I was going to say the same thing as Marcina… looks like a field of mushrooms.
Dried up shiitake mushrooms or squirrel ravaged pine cones.
Fortune cookies, broken in quarters.
It looks like the remainders of a fir cone (or similar) that a squirrel left.
I’m guessing either dried up pods or that someone decided to shave a tree 😛
I believe, from what I can make out, that Alexander and Ron are probably correct. Otherwise, my guess would be Ginkgo tree pods? I can’t really see clearly.
I’d suggest cone-scales of a fir (Abies, not a pine (Pinus).
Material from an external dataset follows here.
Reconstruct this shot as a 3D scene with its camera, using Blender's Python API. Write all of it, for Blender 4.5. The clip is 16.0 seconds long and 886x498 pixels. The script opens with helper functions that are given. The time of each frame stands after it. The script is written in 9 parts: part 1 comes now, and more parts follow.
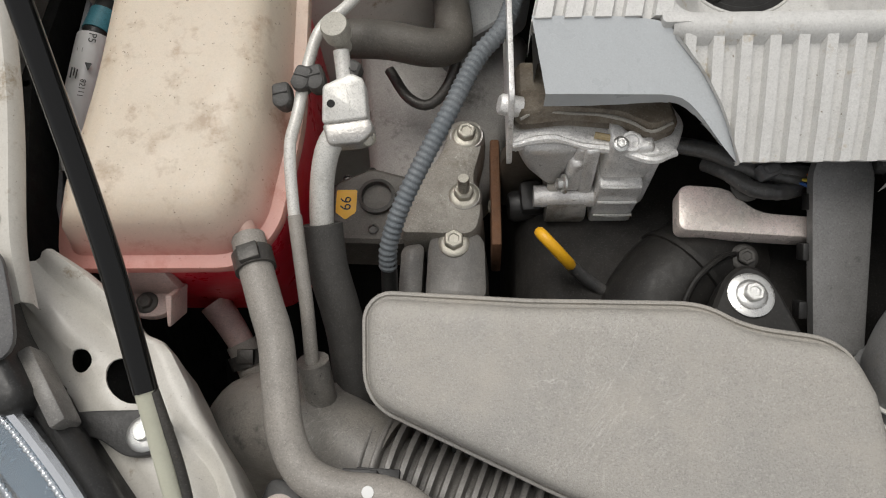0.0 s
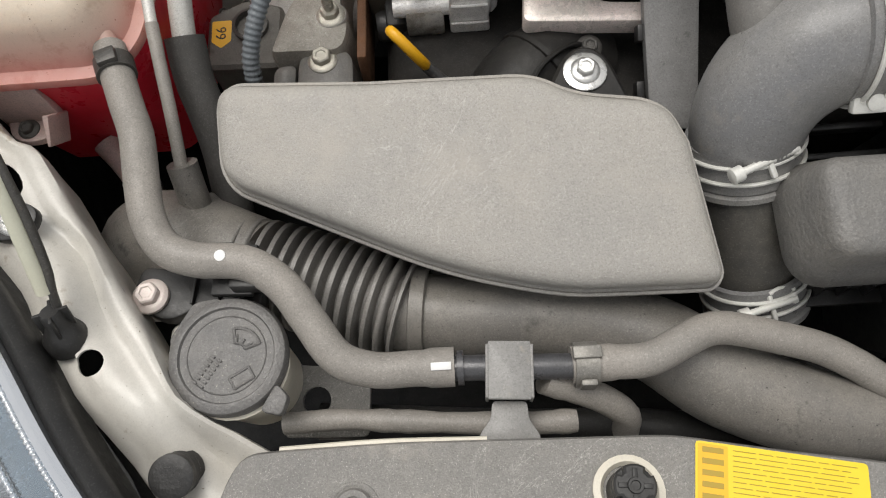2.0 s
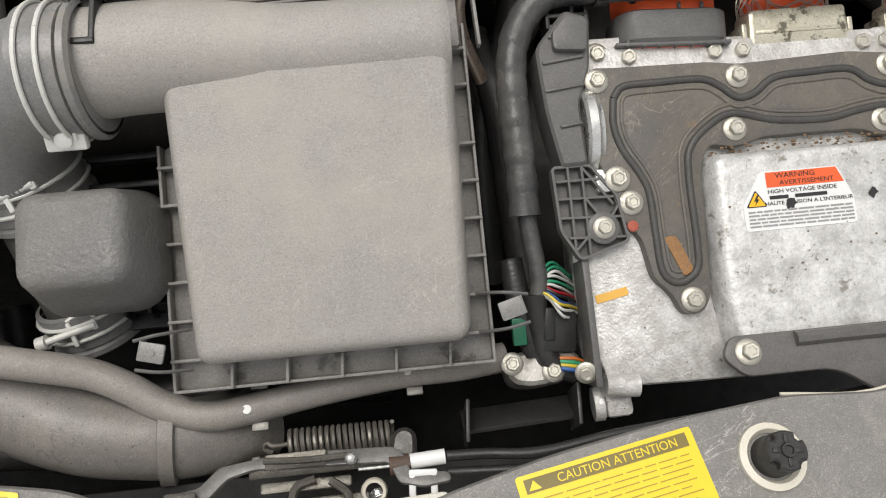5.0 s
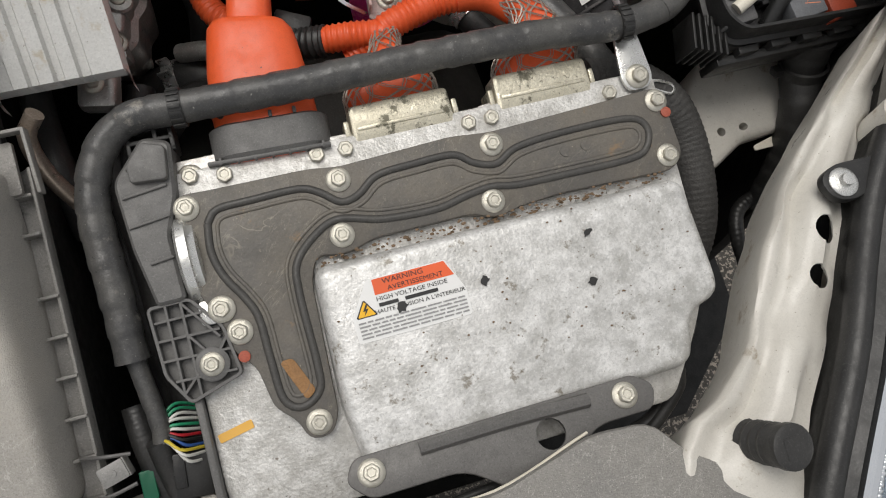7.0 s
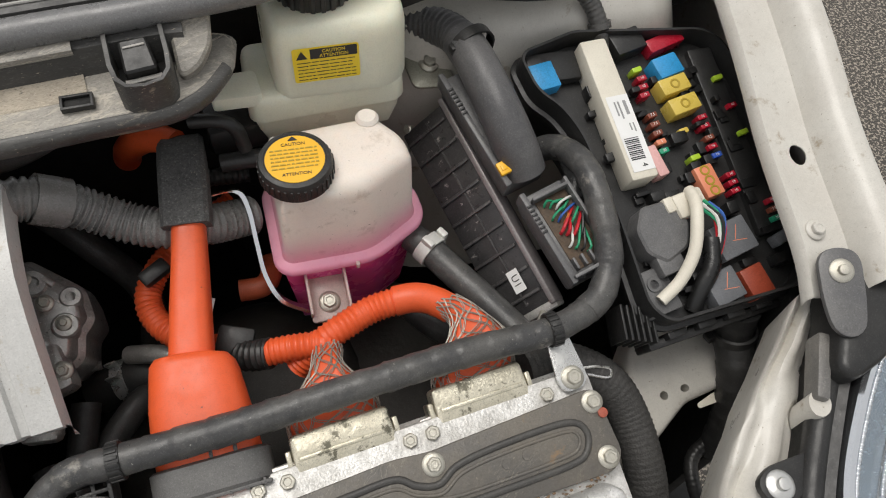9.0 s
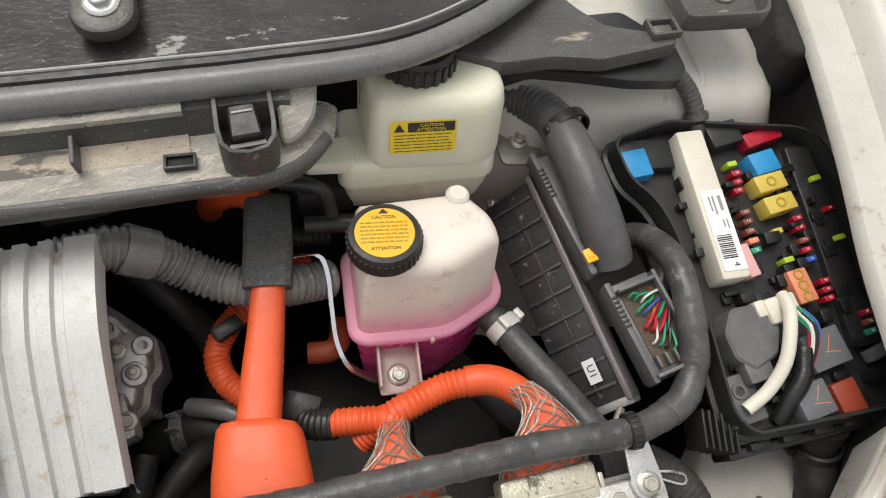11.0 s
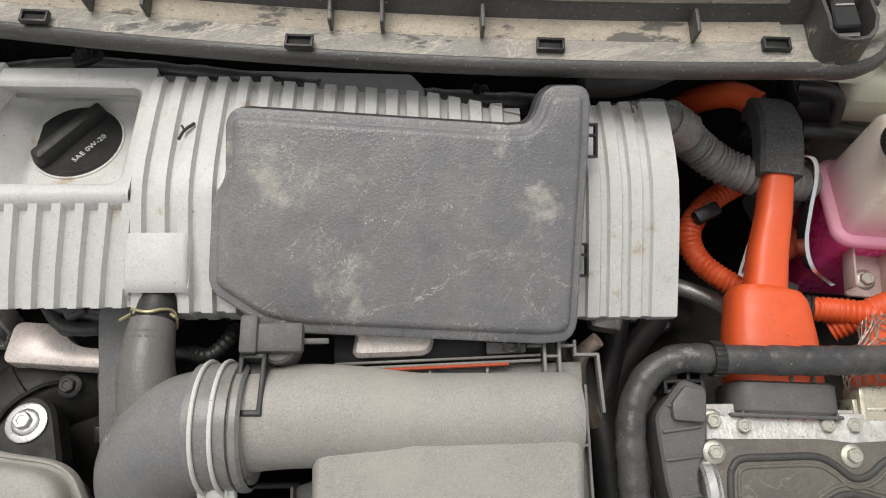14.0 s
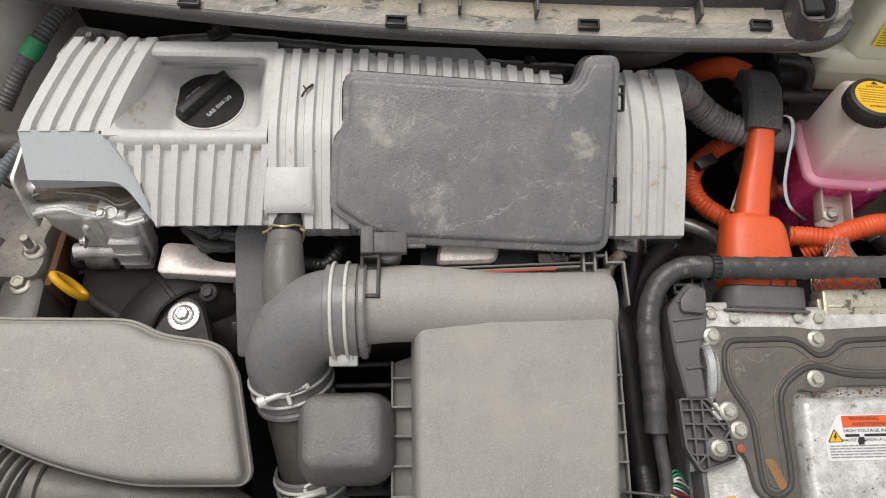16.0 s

Abies cones break up naturally on the tree, to release the seeds, and leaving the spike-like axis on the branch. Cones of pine and most other conifers fall off intact (the scales opening and closing with changes in humidity to allow the seeds to fall out) – or are wrecked by squirrels or birds, each in its own characteristic way.
Peter, in Wales
Yay, Peter! I knew we could count on you. Hope Jeff gives us a closer look up into the tree, or of some intact cones.
Grandma Friedl, Ohio USA
I too am going to go with fir cone. I grew up in Washington State and these look very much like Douglas Fir(Pacific Silver Fir) cones after they’ve been consumed by an animal.